The latest reference I can find to this theme is from a 1958 public lecture, where Robbins again rehearsed the view that the best justification for limitations on migration is differential fertility rates. Referencing Cannan, he said that ‘[i]f the inhabitants of a certain area are so fixed in habits of rapid multiplication that there is no hope of speedy change, then it is obviously in the interests of the world as a whole that they should be confined to a smaller rather than a larger area.’ He then went on to indicate his broad agreement with this view, at least as it applies to ‘some low-income groups from Asia and Africa’, which may legitimately be assumed to have deeply rooted reproductive habits and thus pose a risk of overpopulation.7
Remarkably, this places us back where we started.
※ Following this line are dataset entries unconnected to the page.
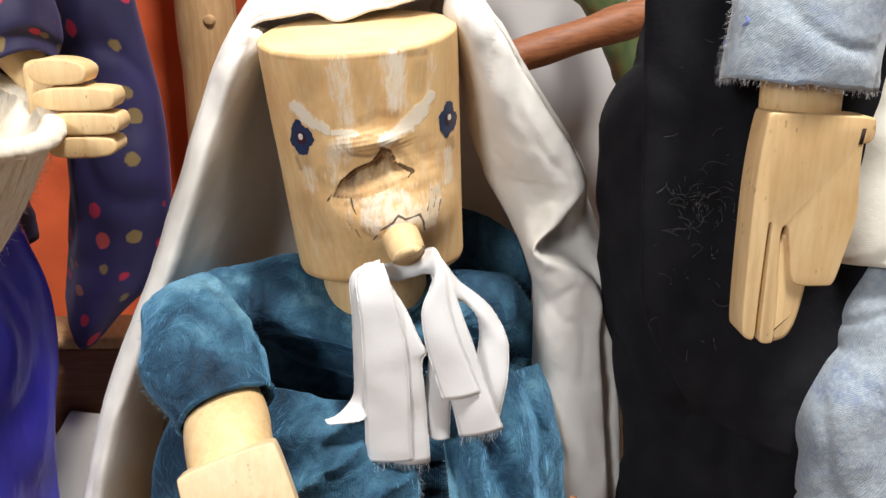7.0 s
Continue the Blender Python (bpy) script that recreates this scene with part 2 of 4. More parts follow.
def folds(p, scale, seed):
    """Soft cloth waves with a few long creases, about -1 to 1."""
    q = Vector(p) * scale + Vector((seed, seed * 1.7, -seed))
    a = noise.noise(q * 0.8) + 0.35 * noise.noise(q * 1.9)
    c = noise.noise(q * 0.55 + Vector((7.1, 3.3, 1.7)))
    return 1.3 * a - 0.55 * math.exp(-(c / 0.07) ** 2)


def finish(bm, name, materials, parent=None, label="", smooth=True, solid=0.0):
    bmesh.ops.recalc_face_normals(bm, faces=bm.faces)
    for f in bm.faces:
        f.smooth = smooth
    me = bpy.data.meshes.new(name)
    bm.to_mesh(me)
    bm.free()
    for m in (materials if isinstance(materials, (list, tuple)) else [materials]):
        me.materials.append(m)
    ob = new(name, me)
    if parent:
        ob.parent = parent
    if label:
        ob["label"] = label
    if solid:
        mod = ob.modifiers.new("thick", "SOLIDIFY")
        mod.thickness, mod.offset = solid, 0.0
    return ob


def part(name, bm, material, parent, label="", solid=0.0):
    return finish(bm, name, material, parent, label, solid=solid)


def thing(name, label, category, group="", kind=""):
    return tagged(new(name), label, category, group, kind)


def add_grid(bm, rows, mat=0, closed=False, caps=False):
    """Faces over a grid of points; closed joins the ends of every row. UVs in metres along the sheet."""
    uvl = bm.loops.layers.uv.verify()
    vs = [[bm.verts.new(p) for p in r] for r in rows]
    m, n = len(vs), len(vs[0])
    mid = rows[m // 2]
    us = [0.0]
    for a, b in zip(mid, mid[1:]):
        us.append(us[-1] + (Vector(a) - Vector(b)).length)
    us.append(us[-1] + (Vector(mid[0]) - Vector(mid[-1])).length)
    vv = [0.0]
    for a, b in zip(rows, rows[1:]):
        vv.append(vv[-1] + (Vector(a[n // 2]) - Vector(b[n // 2])).length)
    for i in range(m - 1):
        for j in range(n if closed else n - 1):
            k = (j + 1) % n
            f = bm.faces.new((vs[i][j], vs[i][k], vs[i + 1][k], vs[i + 1][j]))
            f.material_index, f.smooth = mat, True
            for lp, (a, b) in zip(f.loops, ((i, j), (i, j + 1), (i + 1, j + 1), (i + 1, j))):
                lp[uvl].uv = (us[b], vv[a])
    if caps and closed:
        for r in (vs[0], vs[-1]):
            bm.faces.new(r).material_index = mat
    return vs


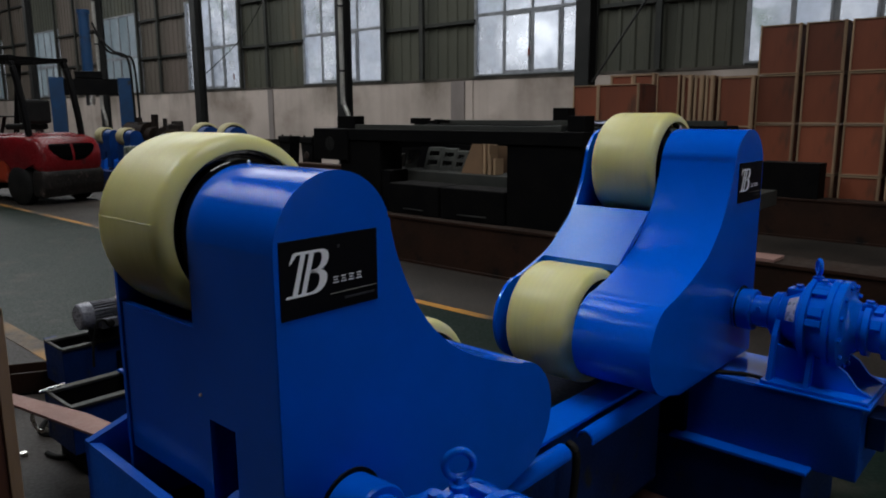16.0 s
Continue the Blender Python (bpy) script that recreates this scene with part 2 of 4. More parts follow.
PLY = surface("red_brown_plywood", (0.228, 0.064, 0.031), (0.14, 0.043, 0.023), 2.2, (0.45, 0.6), bump=0.08, grain=50, stretch=(1, 1, 0.25), vary=0.42, spot=(0.085, 0.04, 0.024, 0.58))
TIMBER = surface("pale_timber", (0.32, 0.205, 0.12), (0.22, 0.14, 0.08), 3.0, (0.55, 0.75), bump=0.15, grain=45, stretch=(1, 1, 0.3), vary=0.14)
BATTEN = surface("pinkish_crate_batten", (0.37, 0.245, 0.15), (0.25, 0.165, 0.1), 3.0, (0.55, 0.75), bump=0.15, grain=45, stretch=(1, 1, 0.3), vary=0.22)
PALE_PINK = surface("pale_pink_plank", (0.33, 0.19, 0.16), (0.25, 0.14, 0.118), 5.0, (0.5, 0.7), bump=0.12, spot=(0.25, 0.13, 0.1, 0.66))
PALE_TOP_BAR = surface("pale_topped_black_bar", (0.004, 0.004, 0.0045), (0.008, 0.0075, 0.0075), 5.0, (0.5, 0.7), bump=0.08, spec=0.1, dust=(0.11, 0.1, 0.1))
PINK_WOOD = surface("pinkish_board", (0.175, 0.087, 0.067), (0.13, 0.062, 0.05), 4.0, (0.55, 0.75), bump=0.12, vary=0.1)
RUST = surface("rusty_brown_beam", (0.05, 0.026, 0.016), (0.034, 0.02, 0.014), 2.5, (0.55, 0.75), bump=0.2, grain=30, spot=(0.03, 0.025, 0.022, 0.6), spec=0.2)
RUST_DARK = surface("dark_rusty_steel", (0.032, 0.0145, 0.009), (0.019, 0.010, 0.007), 2.5, (0.5, 0.7), bump=0.1, grain=30, spot=(0.007, 0.006, 0.006, 0.6), spec=0.12, dust=(0.045, 0.034, 0.028))
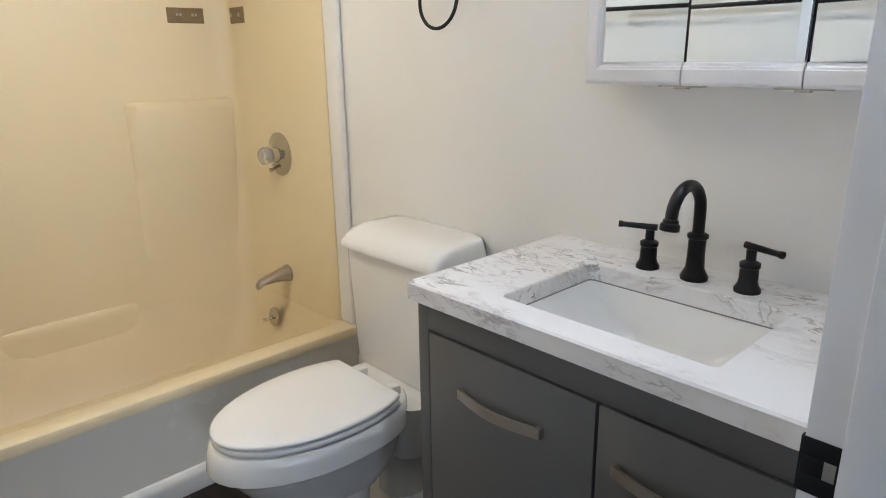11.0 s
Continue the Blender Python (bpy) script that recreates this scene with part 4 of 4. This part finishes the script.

Though he delivered this lecture more than 30 years after writing his book reviews for The Outlook, in the interim Robbins appears not to have changed his mind either about the dangers of differential fertility rates or, indeed, about the racial groups to whom migration limitations should apply.
1 Lionel Robbins, ‘Race and Population’, The Outlook, 3 October (1925): 225–6.
2 Edwin Cannan, Wealth, 3rd edition (Staples Press, 1928 [1914]), 287.
3 Lionel Robbins, ‘Population Problems of the Pacific’, The Outlook, 7 May (1927): 538–9.
4 Lionel Robbins, ‘The Optimum Theory of Population’, in: T.E. Gregory & H. Dalton (eds.), London Essays in Economics (George Routledge & Sons, 1927), 133.
5 Lionel Robbins, ‘Notes on Some Probable Consequences of the Advent of a Stationary Population in Great Britain’, Economica 25 (1929), 78n1.
6 Lionel Robbins, Economic Planning and International Order (Macmillan, 1937), 249n1.
7 Lionel Robbins, Politics and Economics (Palgrave Macmillan, 1963), 123.